# START OF Dataset rows

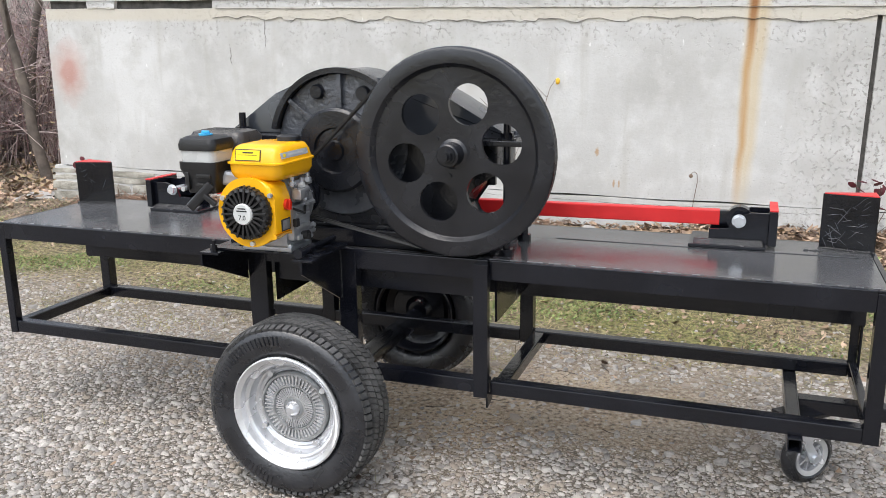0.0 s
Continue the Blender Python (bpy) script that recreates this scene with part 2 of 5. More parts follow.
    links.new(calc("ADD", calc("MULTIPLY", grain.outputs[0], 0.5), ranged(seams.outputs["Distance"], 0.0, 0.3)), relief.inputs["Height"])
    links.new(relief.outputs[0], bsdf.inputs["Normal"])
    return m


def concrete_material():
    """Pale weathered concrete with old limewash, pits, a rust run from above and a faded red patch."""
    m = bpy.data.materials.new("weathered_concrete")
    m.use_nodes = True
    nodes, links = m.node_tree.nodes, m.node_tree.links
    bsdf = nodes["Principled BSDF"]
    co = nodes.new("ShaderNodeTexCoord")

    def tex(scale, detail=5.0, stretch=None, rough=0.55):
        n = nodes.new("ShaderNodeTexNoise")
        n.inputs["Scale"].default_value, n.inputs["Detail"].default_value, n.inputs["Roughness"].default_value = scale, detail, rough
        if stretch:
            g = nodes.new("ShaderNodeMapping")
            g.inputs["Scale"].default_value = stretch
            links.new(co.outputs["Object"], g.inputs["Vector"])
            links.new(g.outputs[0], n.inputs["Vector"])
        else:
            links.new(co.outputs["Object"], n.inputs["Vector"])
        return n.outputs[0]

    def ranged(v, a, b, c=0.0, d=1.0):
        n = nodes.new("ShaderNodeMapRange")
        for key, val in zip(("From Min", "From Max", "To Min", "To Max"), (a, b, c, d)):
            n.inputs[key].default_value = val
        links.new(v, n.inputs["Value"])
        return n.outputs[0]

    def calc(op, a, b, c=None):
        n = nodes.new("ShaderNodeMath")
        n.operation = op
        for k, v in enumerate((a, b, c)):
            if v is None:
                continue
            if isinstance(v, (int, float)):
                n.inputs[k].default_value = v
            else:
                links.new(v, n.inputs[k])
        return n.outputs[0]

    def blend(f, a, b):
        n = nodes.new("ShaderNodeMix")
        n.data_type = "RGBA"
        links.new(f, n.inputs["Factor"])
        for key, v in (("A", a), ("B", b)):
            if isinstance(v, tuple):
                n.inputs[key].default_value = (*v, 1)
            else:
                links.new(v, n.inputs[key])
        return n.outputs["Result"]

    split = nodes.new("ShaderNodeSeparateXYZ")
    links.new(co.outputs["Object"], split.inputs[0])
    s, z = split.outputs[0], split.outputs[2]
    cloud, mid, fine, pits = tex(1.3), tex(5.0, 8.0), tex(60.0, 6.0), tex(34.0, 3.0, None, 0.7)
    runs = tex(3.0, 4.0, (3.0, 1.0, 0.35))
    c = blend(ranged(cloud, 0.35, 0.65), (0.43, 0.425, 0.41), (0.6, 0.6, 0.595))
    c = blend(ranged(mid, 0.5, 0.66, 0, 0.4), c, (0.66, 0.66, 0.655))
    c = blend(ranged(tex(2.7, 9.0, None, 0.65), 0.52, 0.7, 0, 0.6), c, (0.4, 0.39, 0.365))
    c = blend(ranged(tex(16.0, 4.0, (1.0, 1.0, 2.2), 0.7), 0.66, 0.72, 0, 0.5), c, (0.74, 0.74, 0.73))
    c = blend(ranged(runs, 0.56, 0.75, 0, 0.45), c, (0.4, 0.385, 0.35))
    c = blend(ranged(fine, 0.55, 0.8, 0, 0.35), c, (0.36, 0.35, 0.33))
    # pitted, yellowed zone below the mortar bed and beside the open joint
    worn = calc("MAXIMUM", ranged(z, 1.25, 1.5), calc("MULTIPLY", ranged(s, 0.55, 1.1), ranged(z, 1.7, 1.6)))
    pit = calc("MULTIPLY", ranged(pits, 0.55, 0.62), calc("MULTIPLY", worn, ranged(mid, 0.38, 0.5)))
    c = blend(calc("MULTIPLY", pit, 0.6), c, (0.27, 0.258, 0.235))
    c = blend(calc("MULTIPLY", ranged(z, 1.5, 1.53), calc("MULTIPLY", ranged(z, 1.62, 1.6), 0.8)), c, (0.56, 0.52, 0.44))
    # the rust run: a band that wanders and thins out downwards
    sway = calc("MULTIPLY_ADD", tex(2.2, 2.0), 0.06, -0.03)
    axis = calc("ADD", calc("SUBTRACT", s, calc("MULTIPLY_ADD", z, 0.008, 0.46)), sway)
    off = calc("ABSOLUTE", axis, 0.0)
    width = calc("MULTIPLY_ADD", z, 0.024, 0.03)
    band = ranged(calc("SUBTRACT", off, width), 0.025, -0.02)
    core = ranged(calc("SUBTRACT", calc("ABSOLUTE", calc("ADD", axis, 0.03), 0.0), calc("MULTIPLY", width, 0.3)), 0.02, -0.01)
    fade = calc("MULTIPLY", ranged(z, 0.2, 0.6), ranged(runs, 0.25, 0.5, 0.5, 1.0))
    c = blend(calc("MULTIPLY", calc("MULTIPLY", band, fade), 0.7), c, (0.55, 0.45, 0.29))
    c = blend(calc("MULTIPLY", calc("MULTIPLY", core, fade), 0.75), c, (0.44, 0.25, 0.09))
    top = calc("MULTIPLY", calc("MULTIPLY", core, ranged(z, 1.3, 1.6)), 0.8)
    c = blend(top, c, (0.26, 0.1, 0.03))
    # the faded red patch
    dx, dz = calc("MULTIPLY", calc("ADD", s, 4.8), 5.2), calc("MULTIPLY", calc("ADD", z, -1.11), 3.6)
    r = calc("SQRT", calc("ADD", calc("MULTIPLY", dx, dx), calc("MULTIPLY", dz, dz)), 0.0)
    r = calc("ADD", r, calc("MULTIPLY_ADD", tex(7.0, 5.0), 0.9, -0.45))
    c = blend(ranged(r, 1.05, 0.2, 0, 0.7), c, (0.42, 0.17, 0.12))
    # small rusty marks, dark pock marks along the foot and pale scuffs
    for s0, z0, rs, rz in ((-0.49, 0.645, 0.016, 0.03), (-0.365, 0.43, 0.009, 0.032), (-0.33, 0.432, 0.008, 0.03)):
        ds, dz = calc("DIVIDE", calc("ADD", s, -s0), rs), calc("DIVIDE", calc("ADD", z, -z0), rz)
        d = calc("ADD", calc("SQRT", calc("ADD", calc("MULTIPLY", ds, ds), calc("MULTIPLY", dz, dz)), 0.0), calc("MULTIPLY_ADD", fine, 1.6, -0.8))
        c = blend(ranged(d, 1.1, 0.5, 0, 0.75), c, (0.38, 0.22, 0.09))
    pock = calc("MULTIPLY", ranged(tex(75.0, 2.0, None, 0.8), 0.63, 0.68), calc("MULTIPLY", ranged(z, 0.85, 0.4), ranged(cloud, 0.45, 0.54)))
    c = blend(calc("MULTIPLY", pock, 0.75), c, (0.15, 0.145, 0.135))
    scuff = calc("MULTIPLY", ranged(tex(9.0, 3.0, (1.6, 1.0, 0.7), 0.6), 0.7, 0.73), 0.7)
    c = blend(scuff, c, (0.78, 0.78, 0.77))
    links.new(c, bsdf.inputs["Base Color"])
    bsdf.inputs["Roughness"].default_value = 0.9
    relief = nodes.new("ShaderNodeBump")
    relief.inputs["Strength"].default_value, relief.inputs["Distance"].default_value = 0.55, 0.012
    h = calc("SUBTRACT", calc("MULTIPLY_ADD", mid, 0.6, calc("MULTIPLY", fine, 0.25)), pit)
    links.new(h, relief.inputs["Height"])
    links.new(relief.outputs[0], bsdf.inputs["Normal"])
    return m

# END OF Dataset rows
# START OF Dataset rows

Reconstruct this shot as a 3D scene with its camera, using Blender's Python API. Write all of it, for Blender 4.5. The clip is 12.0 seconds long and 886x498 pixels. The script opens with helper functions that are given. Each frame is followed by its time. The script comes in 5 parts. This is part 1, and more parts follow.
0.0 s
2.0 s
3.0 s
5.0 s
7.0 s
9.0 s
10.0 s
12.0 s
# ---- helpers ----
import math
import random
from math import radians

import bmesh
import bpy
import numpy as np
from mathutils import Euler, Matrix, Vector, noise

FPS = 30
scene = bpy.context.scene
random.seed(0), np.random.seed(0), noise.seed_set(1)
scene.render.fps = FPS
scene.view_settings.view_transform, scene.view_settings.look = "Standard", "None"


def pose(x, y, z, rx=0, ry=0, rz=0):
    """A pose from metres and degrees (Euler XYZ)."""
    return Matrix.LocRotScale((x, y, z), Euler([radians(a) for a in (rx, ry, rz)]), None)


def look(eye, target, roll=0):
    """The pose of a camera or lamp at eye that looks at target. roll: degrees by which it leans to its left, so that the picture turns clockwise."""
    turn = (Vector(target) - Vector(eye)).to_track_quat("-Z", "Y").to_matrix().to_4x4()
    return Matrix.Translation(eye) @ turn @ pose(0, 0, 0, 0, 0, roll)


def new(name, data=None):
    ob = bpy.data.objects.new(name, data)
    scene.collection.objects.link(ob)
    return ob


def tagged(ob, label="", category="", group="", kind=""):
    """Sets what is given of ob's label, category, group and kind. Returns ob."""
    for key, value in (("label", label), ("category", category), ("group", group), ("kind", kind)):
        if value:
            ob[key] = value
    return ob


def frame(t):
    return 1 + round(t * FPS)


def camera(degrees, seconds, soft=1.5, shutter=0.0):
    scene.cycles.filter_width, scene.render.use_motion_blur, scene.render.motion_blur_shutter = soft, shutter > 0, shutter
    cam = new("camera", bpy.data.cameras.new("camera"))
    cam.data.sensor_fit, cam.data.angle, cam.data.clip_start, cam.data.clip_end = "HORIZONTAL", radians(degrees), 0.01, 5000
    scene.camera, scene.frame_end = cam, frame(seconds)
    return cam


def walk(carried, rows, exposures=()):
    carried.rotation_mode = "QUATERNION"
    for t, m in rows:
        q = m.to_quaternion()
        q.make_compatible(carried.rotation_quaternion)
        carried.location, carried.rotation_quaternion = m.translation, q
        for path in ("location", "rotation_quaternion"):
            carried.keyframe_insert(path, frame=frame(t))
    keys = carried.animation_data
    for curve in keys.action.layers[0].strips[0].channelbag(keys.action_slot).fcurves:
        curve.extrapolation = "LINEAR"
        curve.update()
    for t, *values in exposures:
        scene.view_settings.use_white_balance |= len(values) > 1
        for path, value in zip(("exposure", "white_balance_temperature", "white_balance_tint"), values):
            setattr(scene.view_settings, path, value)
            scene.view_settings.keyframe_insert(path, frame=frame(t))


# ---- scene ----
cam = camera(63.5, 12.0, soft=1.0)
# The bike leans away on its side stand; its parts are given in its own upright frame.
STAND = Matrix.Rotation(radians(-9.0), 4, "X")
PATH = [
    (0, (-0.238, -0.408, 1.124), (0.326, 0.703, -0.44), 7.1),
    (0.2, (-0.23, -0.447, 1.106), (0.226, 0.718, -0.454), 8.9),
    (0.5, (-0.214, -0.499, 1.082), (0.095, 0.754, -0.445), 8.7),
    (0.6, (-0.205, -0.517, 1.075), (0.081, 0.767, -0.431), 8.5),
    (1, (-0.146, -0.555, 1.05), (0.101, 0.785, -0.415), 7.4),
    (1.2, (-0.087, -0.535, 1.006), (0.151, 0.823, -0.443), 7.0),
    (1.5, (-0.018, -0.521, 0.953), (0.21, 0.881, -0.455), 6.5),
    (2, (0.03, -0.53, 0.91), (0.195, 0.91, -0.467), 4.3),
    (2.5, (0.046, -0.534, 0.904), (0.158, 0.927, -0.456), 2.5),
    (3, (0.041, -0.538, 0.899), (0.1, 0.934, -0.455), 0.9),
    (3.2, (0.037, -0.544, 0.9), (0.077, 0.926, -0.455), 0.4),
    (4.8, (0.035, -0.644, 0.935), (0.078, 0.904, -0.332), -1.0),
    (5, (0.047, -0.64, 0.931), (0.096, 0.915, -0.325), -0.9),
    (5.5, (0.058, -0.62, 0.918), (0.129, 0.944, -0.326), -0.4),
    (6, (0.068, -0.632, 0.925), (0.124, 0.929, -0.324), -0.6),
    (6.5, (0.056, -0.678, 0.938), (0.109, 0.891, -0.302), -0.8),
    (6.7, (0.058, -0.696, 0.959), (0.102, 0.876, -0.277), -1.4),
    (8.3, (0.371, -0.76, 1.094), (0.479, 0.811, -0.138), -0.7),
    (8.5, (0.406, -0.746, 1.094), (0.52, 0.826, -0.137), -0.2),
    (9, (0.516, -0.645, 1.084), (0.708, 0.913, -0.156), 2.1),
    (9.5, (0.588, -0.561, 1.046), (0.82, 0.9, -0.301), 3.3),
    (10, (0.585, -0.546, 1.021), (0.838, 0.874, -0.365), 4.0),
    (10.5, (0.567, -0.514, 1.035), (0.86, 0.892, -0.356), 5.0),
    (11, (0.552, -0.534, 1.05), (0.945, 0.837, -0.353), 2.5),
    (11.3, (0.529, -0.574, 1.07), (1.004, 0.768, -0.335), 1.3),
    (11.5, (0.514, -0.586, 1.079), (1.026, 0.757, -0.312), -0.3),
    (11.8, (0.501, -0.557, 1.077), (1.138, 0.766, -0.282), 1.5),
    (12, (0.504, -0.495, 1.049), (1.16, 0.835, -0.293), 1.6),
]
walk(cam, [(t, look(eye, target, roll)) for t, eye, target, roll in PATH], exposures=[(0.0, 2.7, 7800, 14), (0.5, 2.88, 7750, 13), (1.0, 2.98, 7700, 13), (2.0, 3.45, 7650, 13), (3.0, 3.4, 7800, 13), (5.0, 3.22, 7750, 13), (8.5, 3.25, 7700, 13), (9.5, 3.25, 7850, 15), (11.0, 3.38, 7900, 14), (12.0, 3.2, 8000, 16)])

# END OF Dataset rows

**Directions**
Gather every line from the entries above where the word "Python" appears, and copy them.

**Complete output**
Continue the Blender Python (bpy) script that recreates this scene with part 2 of 5. More parts follow.
Reconstruct this shot as a 3D scene with its camera, using Blender's Python API. Write all of it, for Blender 4.5. The clip is 12.0 seconds long and 886x498 pixels. The script opens with helper functions that are given. Each frame is followed by its time. The script comes in 5 parts. This is part 1, and more parts follow.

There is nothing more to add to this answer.